### Given information

--- Begin ---

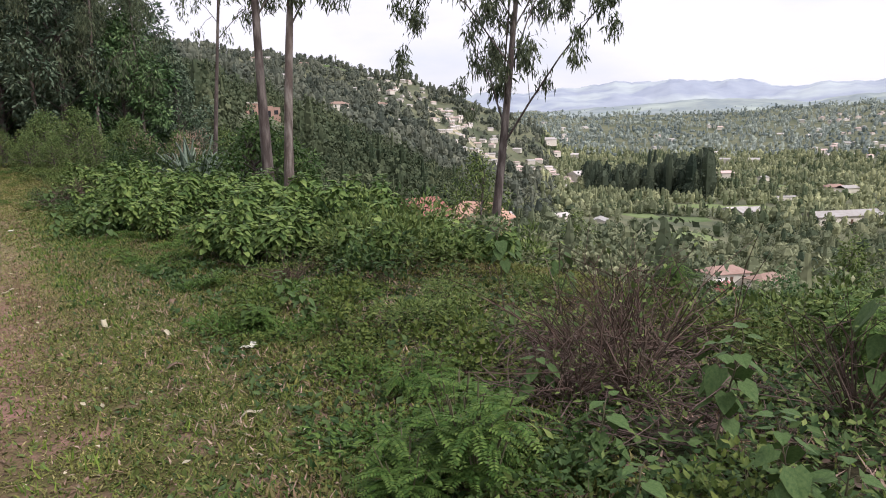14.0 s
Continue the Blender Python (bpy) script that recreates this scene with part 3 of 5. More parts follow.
def young_plant(h, count, leaf, seed, label="young broad-leaved plant with a few large hanging leaves"):
    """One dark stem with large drooping leaves on short stalks, smaller and more upright towards the tip."""
    g = np.random.default_rng(seed)
    ob = thing("broadleaf_plant", label, "plant", "young broad-leaved plants")
    u = np.linspace(0, 1, 8)
    stem = np.stack([0.10 * h * np.sin(u * 2.2 + seed), 0.08 * h * np.sin(u * 2.7 + 2 * seed), u * h], -1)
    stem -= stem[0]
    stems = Shape().tube(stem, np.linspace(0.008, 0.003, 8), 6)
    form = Shape().leaves([(0, 0, 0)], [(0, 1, 0)], [(0, 0, 1)], [1.0], "heart").mesh("leaf")
    form.materials.append(LEAF_YOUNG)
    for k in range(count):
        f = 0.28 + 0.72 * (k + 0.5) / count
        at = Vector([float(np.interp(f, u, stem[:, c])) for c in range(3)])
        th = k * 2.4 + g.normal(0, 0.3)
        out = Vector((math.cos(th), math.sin(th), 0))
        young = max(0.0, (f - 0.72) / 0.28)
        tip = at + out * leaf * g.uniform(0.35, 0.75) * (1 - 0.6 * young) + Vector((0, 0, leaf * (0.18 + 0.2 * young)))
        stems.tube([at, (at + tip) / 2 + Vector((0, 0, 0.012)), tip], (0.0025, 0.002, 0.0016), 4)
        way = (out * (0.75 + 0.3 * young) + Vector((g.normal(0, 0.12), g.normal(0, 0.12), g.uniform(-0.95, -0.35) + 1.2 * young))).normalized()
        side = way.cross(Vector((0, 0, 1)) + out * 0.5).normalized()
        leaf_ob = part("leaf", form, None, ob)
        leaf_ob.matrix_basis = Matrix.Translation(tip) @ Matrix((side, way, side.cross(way))).transposed().to_4x4() @ Matrix.Scale(leaf * g.uniform(0.75, 1.2) * (1 - 0.5 * young), 4)
    part("stem", stems.mesh("stem", True), STEM, ob)
    return ob


def small_bush(h, r, count, seed, leaf=0.05, material=LEAF_WEED, form="oval", label="low bush of small green leaves", droop=0.0, name="low_bush"):
    """A rounded mound of small leaves on many thin stems."""
    g = np.random.default_rng(seed)
    ob = thing(name, label, "bush", "roadside bushes")
    stems, fol = Shape(), Shape()
    lobes = [(g.normal(0, r * 0.45, 2), g.uniform(0.45, 0.8) * r, h * g.uniform(0.6, 1.0)) for _ in range(6)]
    pos, out = [], []
    for c, rad, top in lobes:
        m = count // 6
        d = unit(g.normal(0, 1, (m, 3)))
        d[:, 2] = np.abs(d[:, 2]) * 1.1 - 0.25
        shell = g.uniform(0.35, 1.05, m) ** 0.5
        p = np.stack([c[0] + d[:, 0] * rad * shell, c[1] + d[:, 1] * rad * shell, np.maximum(top * (0.45 + 0.55 * d[:, 2] * shell), 0.02)], -1)
        pos.append(p)
        out.append(d)
        for _ in range(2):
            e = p[g.integers(m)]
            stems.tube([(c[0] * 0.4, c[1] * 0.4, 0), (c[0] * 0.7 + e[0] * 0.2, c[1] * 0.7 + e[1] * 0.2, e[2] * 0.55), e], (0.006, 0.004, 0.002), 3)
    pos, out = np.concatenate(pos), np.concatenate(out)
    axis = out + g.normal(0, 0.5, out.shape) + (0, 0, 0.1 - droop)
    up = out * 0.5 + g.normal(0, 0.35, out.shape) + (0, 0, 0.8)
    fol.leaves(pos, axis, up, leaf * g.uniform(0.5, 1.3, len(pos)), form)
    tagged(part("stalk", stems.mesh("stalk"), STEM, ob), kind="stuff")
    part("foliage", fol.mesh("foliage"), material, ob)
    return ob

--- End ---

### Exercise description
Report each line in the data that holds the word "part".

### Task answer
Continue the Blender Python (bpy) script that recreates this scene with part 3 of 5. More parts follow.
        leaf_ob = part("leaf", form, None, ob)
    part("stem", stems.mesh("stem", True), STEM, ob)
    tagged(part("stalk", stems.mesh("stalk"), STEM, ob), kind="stuff")
    part("foliage", fol.mesh("foliage"), material, ob)